C’est encore un esprit de sacrifice et ici redoublez votre attention. Jetez les yeux autour de vous. De quoi se plaint-on? On se plaint de l’égoïsme, de cette tendance universelle des hommes à ne penser qu’à eux-mêmes, à n’aimer qu’eux-mêmes et à ne s’occuper [que] des intérêts matériels. C’est là l’esprit de la terre, esprit qui vient combattre et vaincre l’esprit de Dieu, l’esprit de Dieu qui entraîne les saints et se retire avec mépris des pécheurs. C’est là l’Esprit qui a sauvé le monde. Sic Deum dilexit mundum ut filium ejus…

Mon ami, il faut vous pénétrer de cet esprit car on n’est chrétien qu’en se dévouant à Dieu. Mais, hélas, la charité se refroidit, l’amour de Dieu se retire, tandis que certaines âmes choisies ne recherchent que Dieu dans les austérités de la pénitence, dans les élans de la prière, dans le zèle de l’amour du prochain. Prenons garde à nous. Dieu a mis en nous son esprit. L’avons-nous exalté ou bien l’avons-nous précipité de son trône? Si nous l’avons détrôné, il crie vengeance contre nous.
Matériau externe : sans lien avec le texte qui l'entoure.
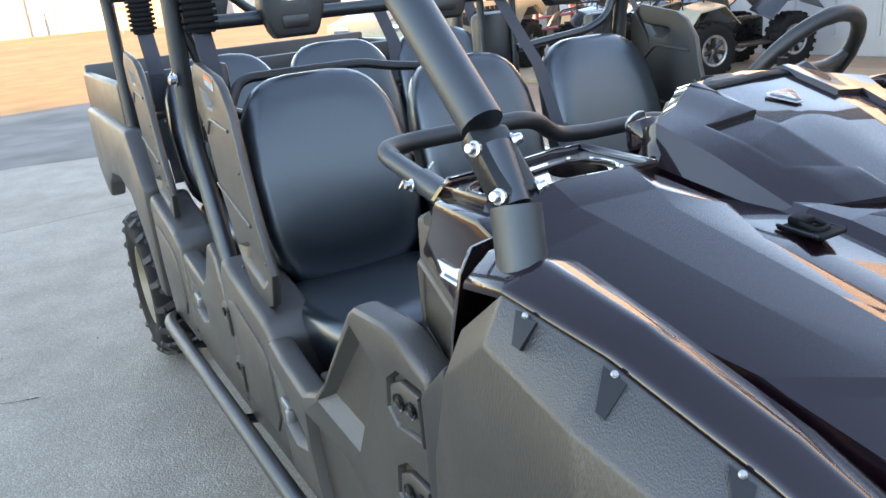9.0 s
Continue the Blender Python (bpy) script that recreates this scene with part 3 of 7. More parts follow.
# front suspension
for s in (-1, 1):
    X = -s  # s=-1: passenger side, points given for x<0
    k = 1 if s < 0 else -1
    bm = B()
    # knuckle and hub carrier
    box(bm, mx((-0.525, 0.06, 0.32), k), (0.05, 0.09, 0.19), 0.02)
    lathe(bm, [(0, -0.04), (0.05, -0.04), (0.05, 0.03), (0.035, 0.05), (0, 0.05)], mx((-0.555, 0.07, 0.31), k), (1, 0, 0), 16)
    part("knuckle", bm, DARKSTEEL, CAR, "black cast wheel knuckle")
    bm = B()
    lathe(bm, [(0.11, -0.004), (0.125, -0.004), (0.125, 0.004), (0.11, 0.004)], mx((-0.57, 0.07, 0.31), k), (1, 0, 0), 28, closed=True)
    part("brake_disc", bm, STEEL, CAR, "steel brake disc")
    bm = B()
    tube(bm, MX([(-0.17, -0.10, 0.41), (-0.34, -0.05, 0.415), (-0.53, 0.0, 0.405)], k), 0.014)
    tube(bm, MX([(-0.17, 0.14, 0.42), (-0.38, 0.07, 0.42), (-0.53, 0.01, 0.405)], k), 0.014)
    box(bm, mx((-0.46, 0.01, 0.415), k), (0.11, 0.06, 0.025), 0.01)
    part("upper_arm", bm, DARKSTEEL, CAR, "black tubular upper suspension arm")
    bm = B()
    tube(bm, MX([(-0.16, 0.0, 0.30), (-0.36, 0.02, 0.28), (-0.54, 0.03, 0.24)], k), 0.015)
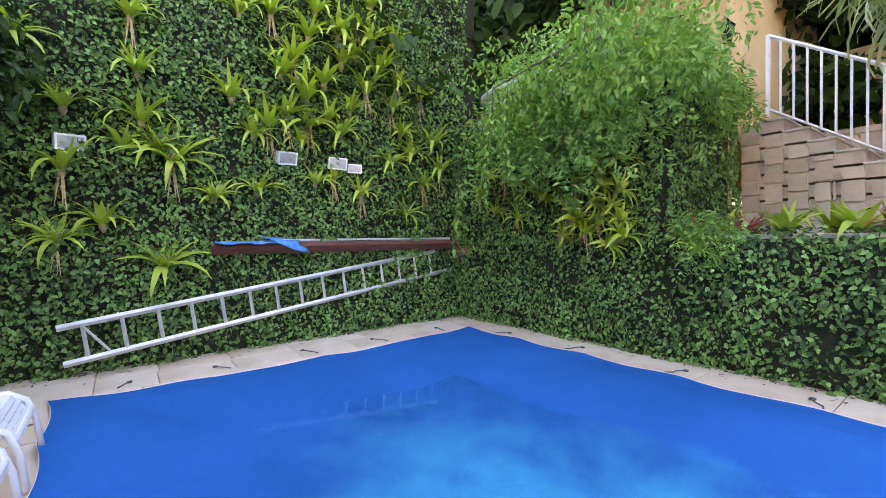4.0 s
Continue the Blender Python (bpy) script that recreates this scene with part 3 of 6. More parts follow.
def tall_house():
    """Cream house of three storeys above the boundary wall, with a skirt roof and balconies to the south."""
    t = thing("tall_house", "cream house of several storeys with balconies and broad clay-tiled eaves", "house", pose(26.0, 11.2, -0.5))
    W, D = 11.0, 9.0
    part("lower_wall", Geo().box(0, W, 0, D, 0, 9.3), CREAM, t)
    part("upper_wall", Geo().box(0.3, 6.4, 0.3, D, 9.3, 12.1).box(6.4, W - 0.3, 1.9, D, 9.3, 12.1).box(0.3, W - 0.3, 0.3, D, 12.1, 12.3), CREAM, t)

    def hip(x0, x1, y0, y1, z, rise, e, n):
        xs = [(x0 - e + (x1 - x0 + 2 * e) * k / (2 * n), 0.1 * (k % 2)) for k in range(2 * n + 1)]
        c = (y1 - y0 + 2 * e) / 2
        rows = []
        for s in (0, 0.5, 1):
            rows.append([(x, y0 - e + c * s, z + dz + rise * min(s, max(0, (x - x0 + e) / c), max(0, (x1 + e - x) / c))) for x, dz in xs])
        rows.append([(x, y1 + e, z + dz) for x, dz in xs])
        return Geo().sheet(rows, 0.12)

    rf = part("roof", hip(0, W, 0, D, 12.3, 1.5, 1.1, 34), ROOFFAR, t, "orange-brown clay tiles")
    part("eaves_board", Geo().box(-1.05, W + 1.05, -1.05, -0.98, 12.12, 12.3).box(-1.05, -0.98, -0.98, D, 12.12, 12.3), WOOD, rf)
    part("soffit", Geo().box(-0.97, W + 0.97, -0.97, D, 12.3, 12.33), WOOD, rf)
    sk = part("skirt_roof", Geo().sheet([[(-1.0 + (W + 1.8) * k / 60, -1.0, 9.25 + 0.09 * (k % 2)) for k in range(61)], [(-1.0 + (W + 1.8) * k / 60, 0.3, 9.72 + 0.09 * (k % 2)) for k in range(61)]], 0.1), ROOFFAR, t)
    part("side_skirt", Geo().sheet([[(0.3, -1.0 + 10 * k / 48, 9.72 + 0.09 * (k % 2)) for k in range(49)], [(-1.0, -1.0 + 10 * k / 48, 9.25 + 0.09 * (k % 2)) for k in range(49)]], 0.1), ROOFFAR, sk)
    part("eaves_board", Geo().box(-1.0, W + 0.8, -1.03, -1.0, 9.05, 9.25).box(-1.03, -1.0, -1.0, D, 9.05, 9.25), WOOD, sk)
    for x0, x1, y in ((2.6, 5.4, -0.5), (6.6, 10.6, -0.4)):
        bal = part("balcony", Geo().box(x0, x1, y, 0.32, 9.75, 9.9, 0.02), CREAM, t)
        part("rail", Geo().box(x0, x1, y, y + 0.08, 10.7, 10.8), WHITE, bal)
        for k in range(int((x1 - x0) / 0.22) + 1):
            part("baluster", Geo().box(x0 + k * 0.22, x0 + k * 0.22 + 0.08, y, y + 0.07, 9.9, 10.7), WHITE, bal)
    for x in (6.6, 8.6, 10.5):
        part("pillar", Geo().box(x - 0.12, x + 0.12, 0.0, 0.24, 9.6, 12.15), CREAM, t)
    for x, y, z, w, h in ((3.2, 0.3, 10.0, 1.1, 1.7), (5.0, 0.3, 10.4, 0.7, 1.0), (7.2, 1.9, 10.0, 1.3, 1.9), (9.2, 1.9, 10.2, 1.0, 1.4), (1.4, 0, 7.0, 1.2, 1.2), (5.4, 0, 7.0, 1.4, 1.3), (8.6, 0, 7.0, 1.0, 1.9), (1.4, 0, 4.0, 1.2, 1.2), (5.4, 0, 4.0, 1.4, 1.3)):
        wd = part("window", Geo().box(x, x + w, y - 0.03, y + 0.02, z, z + h), FARGLASS, t)
        part("window_frame", Geo().box(x - 0.07, x, y - 0.06, y, z - 0.07, z + h + 0.07).box(x + w, x + w + 0.07, y - 0.06, y, z - 0.07, z + h + 0.07).box(x, x + w, y - 0.06, y, z + h, z + h + 0.07).box(x, x + w, y - 0.08, y, z - 0.07, z), WHITE, wd)
    for x, y, z, w, d in ((-0.1, 2.6, 10.5, 0.4, 0.7), (2.9, -0.45, 6.6, 0.7, 0.45), (4.4, -0.45, 6.2, 0.7, 0.45)):
        ac = part("air_conditioner", Geo().box(x, x + w, y, y + d, z, z + 0.45, 0.03), WHITE, t, "white window air conditioner")
        part("grille", Geo().box(x + 0.05, x + w - 0.05, y - 0.01, y, z + 0.06, z + 0.39) if w > d else Geo().box(x - 0.01, x, y + 0.05, y + d - 0.05, z + 0.06, z + 0.39), POT, ac)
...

Enfin l’esprit de Dieu est un esprit de paix. Près de monter au calvaire, Jésus disait à ses disciples: Je vous laisse ma paix mais pas celle que le monde donne, et après sa résurrection il les saluait par ces mots: la paix soit avec vous. Rien en effet ne peut subsister dans l’ordre sans la paix et Jésus qui est venu rétablir l’ordre a aussi rétabli la paix. C’est cette mission de rétablir la paix qui lui donnait cette vertu d’apaisement par laquelle il s’emparait de tous ceux qui l’entouraient et qui faisait dire à ses ennemis mêmes: nul ne parla jamais comme cet homme. Tout en lui devait être calme et ce calme portait partout la paix du coeur. Nous l’avons sentie cette paix quelquefois. Si nous l’avons encore, conservons-la précieusement; si nous ne l’avons plus, cherchons-la par l’amour, elle nous reviendra certainement.

Je m’arrête et quittant le spectacle de l’univers et de l’humanité, descendant dans notre propre coeur nous trouverons le Saint-Esprit endormi peut-être mais notre voix le réveillera. Disons-lui donc:

Seigneur, que de grâces vous m’avez faites, que j’ai repoussées par mon indifférence! Vous m’avez voulu parfait et j’ai détruit votre oeuvre. Vous avez voulu faire germer en moi la vérité, et je l’ai laissée mourir. Faites que désormais plus rien ne me souille. O esprit d’amour, vie de l’Eglise, ma vie, qu’en vous j’aime Dieu! Que je monte dans vos voies! Que je croie, que j’espère, que j’aime par vous et qu’enfin conduit par vous de sacrifices en sacrifices jusqu’à la mort, le dernier et le plus grand des sacrifices, j’arrive dans votre amour jusqu’au Paradis! Amen(1).

Notes et post-scriptum
1. Le plan autographe de ce sermon du P. d'Alzon "Pour le saint jour de la Pentecôte" est conservé (v. D01214).